パリ大賞典

ウッカリ忘れるところでした。昨日はロンシャンでパリ大賞典(GⅠ、3歳、2400メートル)が行われたのでした。何故に月曜日かは、こういうこと。
Grand Prix de Paris と言えばかつてはフランス最大の競馬でした。凱旋門賞が創設されてからは、いや出来てからも暫くは、パリジャン・パリジェンヌが夢中になったのは、パリ大賞典です。
1863年の創設。当初からフランス・ダービーから1ヶ月ほど、丁度イギリスのダービーからも同じ間隔で、英仏ダービー馬が雌雄を決するべく設定されたレースなのです。即ちフランス競馬における最初の国際レースでした。
実際、フランス・ダービーに勝ってグランプリも制した馬は23頭。最も新しい事例は1997年のパントル・セレーブル Peintre Celebre です。
一方、イギリス・ダービー馬でグランプリも制したのは6頭。
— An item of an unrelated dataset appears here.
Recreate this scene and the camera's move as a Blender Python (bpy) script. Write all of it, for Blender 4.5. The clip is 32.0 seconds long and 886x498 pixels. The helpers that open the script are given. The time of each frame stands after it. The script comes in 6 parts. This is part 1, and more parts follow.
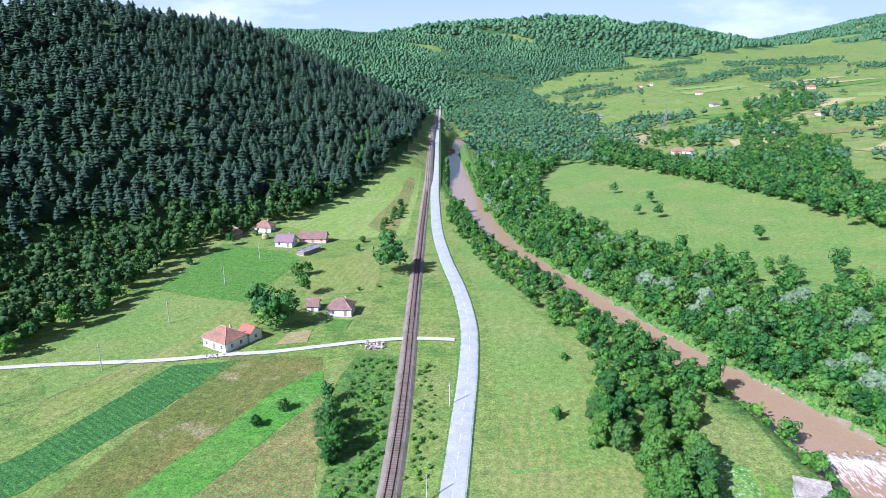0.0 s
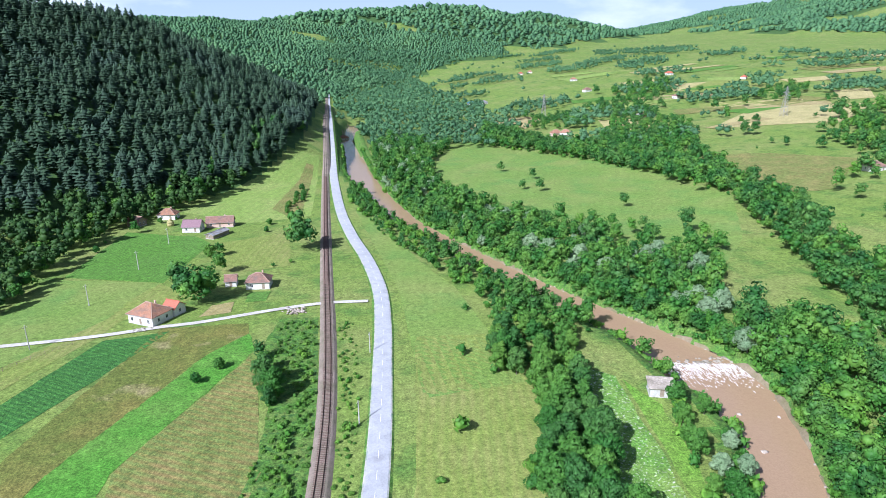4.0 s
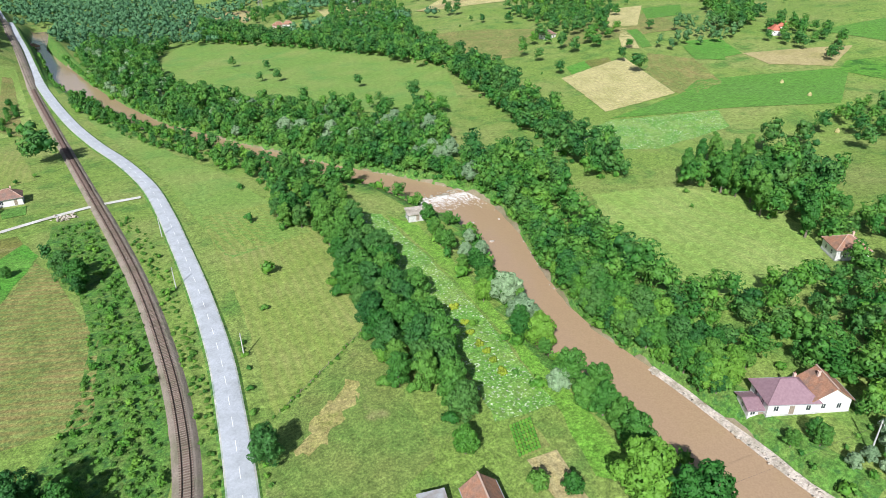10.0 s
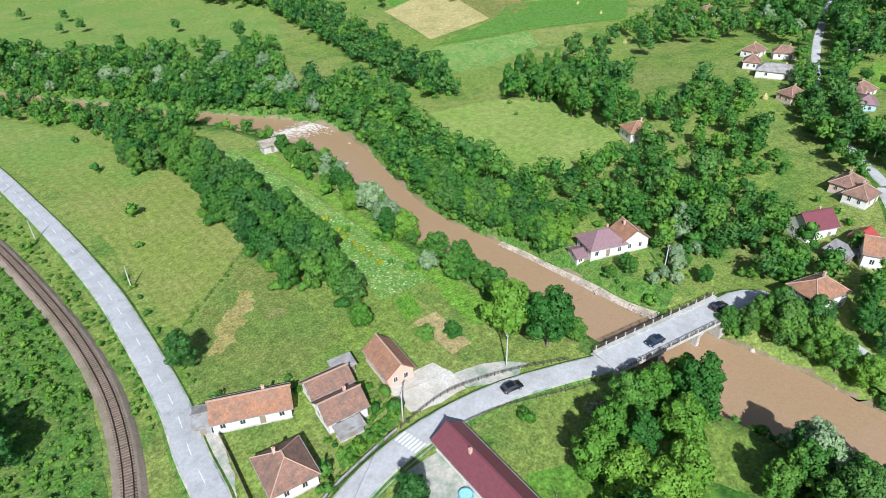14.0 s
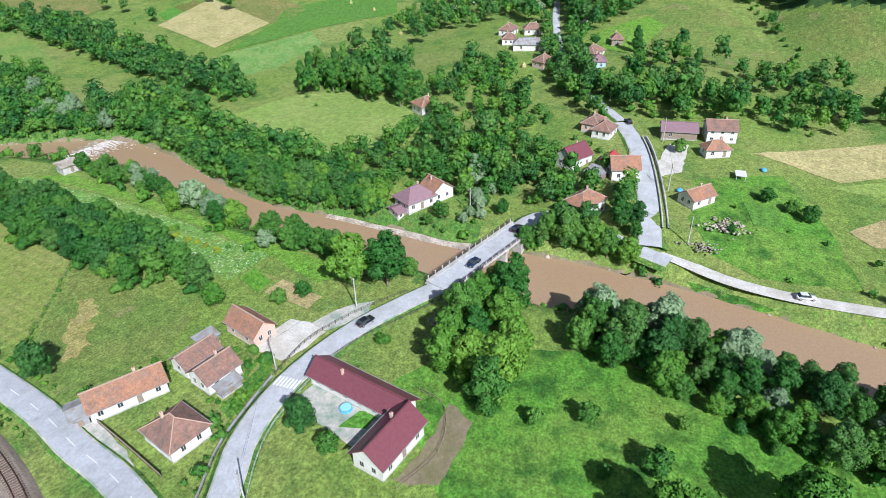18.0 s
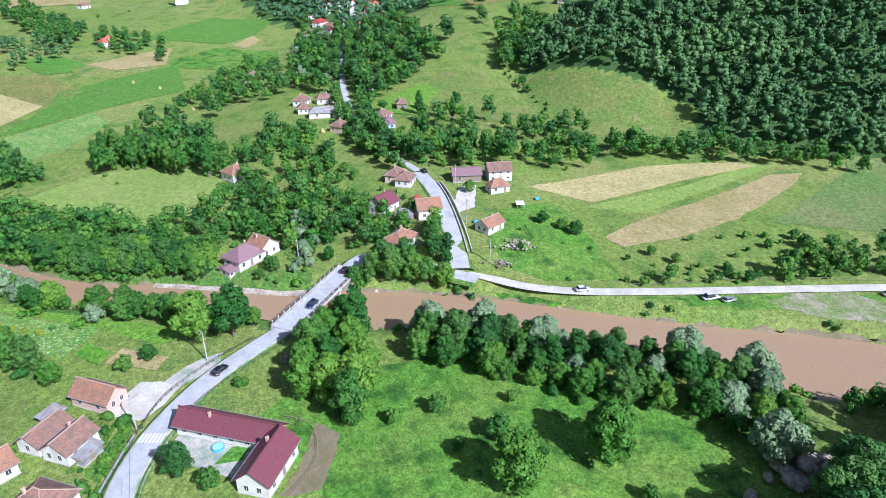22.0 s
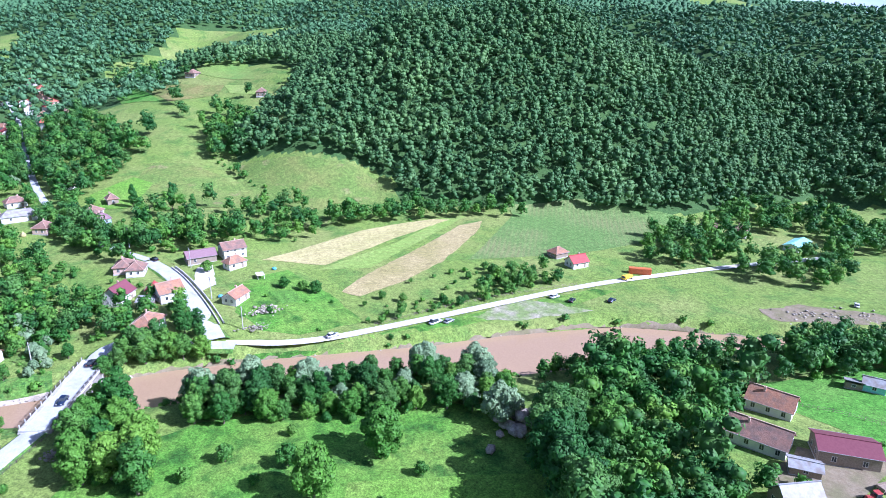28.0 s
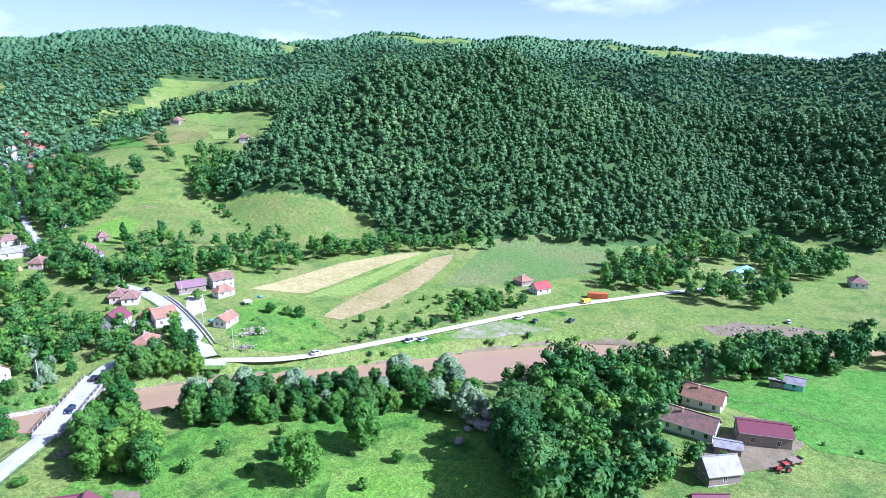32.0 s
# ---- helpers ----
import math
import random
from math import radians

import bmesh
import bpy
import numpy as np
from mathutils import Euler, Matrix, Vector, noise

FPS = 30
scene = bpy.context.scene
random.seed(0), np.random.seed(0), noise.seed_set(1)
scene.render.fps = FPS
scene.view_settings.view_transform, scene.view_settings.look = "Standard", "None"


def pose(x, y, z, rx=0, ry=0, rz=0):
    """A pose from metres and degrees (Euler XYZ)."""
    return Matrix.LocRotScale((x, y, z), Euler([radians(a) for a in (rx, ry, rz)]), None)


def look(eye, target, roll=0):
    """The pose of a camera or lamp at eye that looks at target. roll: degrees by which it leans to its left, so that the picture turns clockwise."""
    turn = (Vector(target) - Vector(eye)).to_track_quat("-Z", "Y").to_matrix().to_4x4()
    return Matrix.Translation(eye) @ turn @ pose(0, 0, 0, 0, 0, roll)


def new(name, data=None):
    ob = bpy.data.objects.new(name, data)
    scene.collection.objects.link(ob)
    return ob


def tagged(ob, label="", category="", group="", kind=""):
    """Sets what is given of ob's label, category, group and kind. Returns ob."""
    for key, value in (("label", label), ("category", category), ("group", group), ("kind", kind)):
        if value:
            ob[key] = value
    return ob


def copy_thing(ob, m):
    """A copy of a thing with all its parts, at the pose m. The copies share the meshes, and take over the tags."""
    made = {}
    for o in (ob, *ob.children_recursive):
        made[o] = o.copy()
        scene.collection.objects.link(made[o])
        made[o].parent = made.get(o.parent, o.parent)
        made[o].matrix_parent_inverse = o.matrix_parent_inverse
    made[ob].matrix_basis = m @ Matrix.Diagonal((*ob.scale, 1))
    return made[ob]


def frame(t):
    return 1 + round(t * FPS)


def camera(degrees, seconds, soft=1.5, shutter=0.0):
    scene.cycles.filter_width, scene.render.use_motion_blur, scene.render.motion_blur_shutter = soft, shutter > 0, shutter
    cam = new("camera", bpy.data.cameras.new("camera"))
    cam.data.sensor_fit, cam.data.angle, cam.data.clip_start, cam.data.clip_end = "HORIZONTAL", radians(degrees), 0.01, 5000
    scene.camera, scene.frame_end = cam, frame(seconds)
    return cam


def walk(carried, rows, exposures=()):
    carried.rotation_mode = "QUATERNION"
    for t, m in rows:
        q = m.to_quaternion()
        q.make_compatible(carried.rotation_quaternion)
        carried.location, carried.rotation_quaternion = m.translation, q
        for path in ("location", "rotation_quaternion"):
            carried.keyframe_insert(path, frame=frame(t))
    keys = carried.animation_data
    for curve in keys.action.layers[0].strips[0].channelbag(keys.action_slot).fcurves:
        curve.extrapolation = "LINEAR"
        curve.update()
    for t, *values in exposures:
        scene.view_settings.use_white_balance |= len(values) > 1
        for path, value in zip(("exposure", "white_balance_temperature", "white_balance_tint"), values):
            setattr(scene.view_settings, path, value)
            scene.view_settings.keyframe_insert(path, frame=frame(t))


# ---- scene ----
cam = camera(70.5, 32.0, soft=0.8)

PATH = [
    (0, (-2.256, -1.929, 85.922), (-2.237, -0.013, 85.347), -0.6),
    (1, (-3.911, -8.116, 85.936), (-3.892, -6.2, 85.361), -0.6),
    (2, (-4.968, -14.547, 85.857), (-4.834, -12.636, 85.282), -0.7),
    (3, (-6.872, -20.719, 85.839), (-6.614, -18.822, 85.261), -0.8),
    (3.5, (-7.784, -23.9, 85.911), (-7.48, -22.012, 85.323), -0.7),
    (5.5, (-13.532, -36.224, 86.206), (-12.996, -34.429, 85.503), -0.8),
    (6.5, (-16.767, -41.768, 86.146), (-16.075, -40.049, 85.394), -0.9),
    (7.5, (-20.584, -46.877, 86.079), (-19.746, -45.246, 85.281), -1.0),
    (8.5, (-24.555, -51.572, 86.002), (-23.623, -50.016, 85.159), -1.2),
    (9.5, (-29.084, -55.82, 86.178), (-28.079, -54.335, 85.291), -1.1),
    (10.5, (-33.388, -59.501, 85.941), (-32.33, -58.079, 85.014), -1.2),
    (11.5, (-38.072, -62.582, 85.7), (-36.954, -61.236, 84.732), -1.2),
    (12.5, (-42.992, -65.529, 85.694), (-41.812, -64.265, 84.689), -1.1),
    (13.5, (-48.141, -68.289, 85.59), (-46.862, -67.156, 84.55), -1.0),
    (14.5, (-53.183, -70.695, 85.338), (-51.801, -69.725, 84.265), -1.0),
    (15.5, (-58.159, -73.394, 84.915), (-56.698, -72.58, 83.818), -1.1),
    (17.5, (-69.175, -76.279, 85.076), (-67.594, -75.675, 84.011), -1.3),
    (18.5, (-74.436, -77.121, 85.425), (-72.791, -76.64, 84.395), -1.7),
    (19.5, (-80.07, -77.006, 86.2), (-78.365, -76.682, 85.206), -1.3),
    (20.5, (-85.333, -76.219, 86.927), (-83.584, -76.023, 85.976), -1.0),
    (21.5, (-90.467, -74.532, 87.67), (-88.679, -74.486, 86.774), -0.2),
    (22.5, (-95.465, -72.728, 88.049), (-93.657, -72.874, 87.207), 0.3),
    (23.5, (-99.653, -70.89, 88.447), (-97.85, -71.235, 87.652), 0.6),
    (24.5, (-103.666, -69.579, 88.805), (-101.886, -70.096, 88.052), 0.6),
    (25.5, (-107.341, -67.117, 88.823), (-105.6, -67.799, 88.113), 0.7),
    (27.5, (-114.997, -62.003, 88.998), (-113.308, -62.871, 88.372), 0.8),
    (28.5, (-119.878, -59.314, 88.925), (-118.211, -60.25, 88.337), 0.8),
    (29.5, (-124.873, -56.462, 88.855), (-123.208, -57.423, 88.303), 0.8),
    (30.5, (-130.138, -53.698, 88.583), (-128.469, -54.673, 88.067), 0.7),
    (31.5, (-135.815, -51.387, 88.248), (-134.143, -52.372, 87.768), 0.7),
    (32, (-138.891, -50.33, 88.151), (-137.216, -51.32, 87.686), 0.8),
]
walk(cam, [(t, look(eye, target, roll)) for t, eye, target, roll in PATH],
     exposures=[(0, 0.67, 5120, 26), (6, 0.54, 5600, 14), (10, 0.45, 5850, 10), (13, 0.36, 5850, 10), (19, 0.32, 5550, 14), (23, 0.53, 5250, 21), (25.5, 0.81, 5080, 25), (28, 0.95, 4920, 28), (32, 0.95, 4920, 28)])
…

1955年のフィル・ドレイク Phil Drake 以降このダブルは出ていません。
こういうことを書くと不敬だと指摘されるかも知れませんが、昭和天皇がまだ皇太子時代にロンシャン競馬場の門を潜り、観戦したのはパリ大賞典だったはず。ヨーロッパで本格的な競馬を親しく観戦した最初の日本人は、恐らく昭和天皇その人だったかもしれないのです。
そのグラン・プリ、距離も3000メートルで「フランス産馬=長距離血統」という図式を示す代表的存在でしたね。
ところが近年はアメリカ発のスピード競馬流行の煽りをモロに受け、パリ大賞典の魅力は急速に薄れてしまいます。
一時期パリ大賞典は2000メートルで行われていたこともありますが、2005年にフランス競馬システムの大幅見直しが行われ、フランス・ダービーの距離が2100メートルに短縮されたのに伴い、パリ大賞典の距離は2400メートルに決められます。その施行時期も、フランス革命の記念日である7月14日に固定されたようですね。
フランス革命記念日、要するにバスティーユ・デイ Bastille Day ですが、我々には「パリ祭」と言った方が通りがいいかな。
で、今年はその祭日が月曜日に当たっていたんです。
今年のパリ大賞典、13頭で争われました。大変な大物が出現して圧勝したというニュースが飛び込んでいます。その馬の名は、モンマルトル Montmartre 。最後の勝負所で頭だけ抜け出したところで勝負あり。あっという間に他馬をグングン引き離し、2着に4馬身差を付け、更にラストは馬なりのまま追わずにコールインしたという報告です。
2着はプロスペクト・ウェルズ Prospect Wells 、3着は半馬身遅れてマガダン Magadan 。イギリスから挑戦して1番人気に押されたドクター・フレマントル Doctor Fremantle は更に2馬身半離されて4着でした。
その他ではカーテン・コールが10着、オブライエン師が送り込んだアレッサンドロ・ヴォルタは6着に終わっています。
エプサム・ダービーでも4着だったドクター・フレマントルから計れば、モンマルトルは明らかにニュー・アプローチより上の評価。早くも凱旋門賞のオッズが4対1と提示されました。
馬主はアガ・カーン、調教師はアラン・ロワイヤー・デュプレ、騎手がクリストフ・スミオンという王道の一頭。これからのフランス競馬界の話題の中心になることは間違いないでしょう。
2歳時は未出走。3歳でデビューし、これがまだ5戦目ですね。フランス・ダービーはゴチャゴチャに巻き込まれて15着惨敗でしたが、その後GⅢに快勝して本格化してきたようです。
父はモンジュー Montjeu 、母アーティスティク Artistique という血統の芦毛馬。もう1頭の芦毛クラシック馬・ナタゴラと共に、その面でも話題になりそうですね。
パリ大賞典に勝って凱旋門賞も連覇したのはこれまで8頭。2006年のレイル・リンク Rail Link が記憶に新しいでしょう(ディープインパクトを破ったレース)。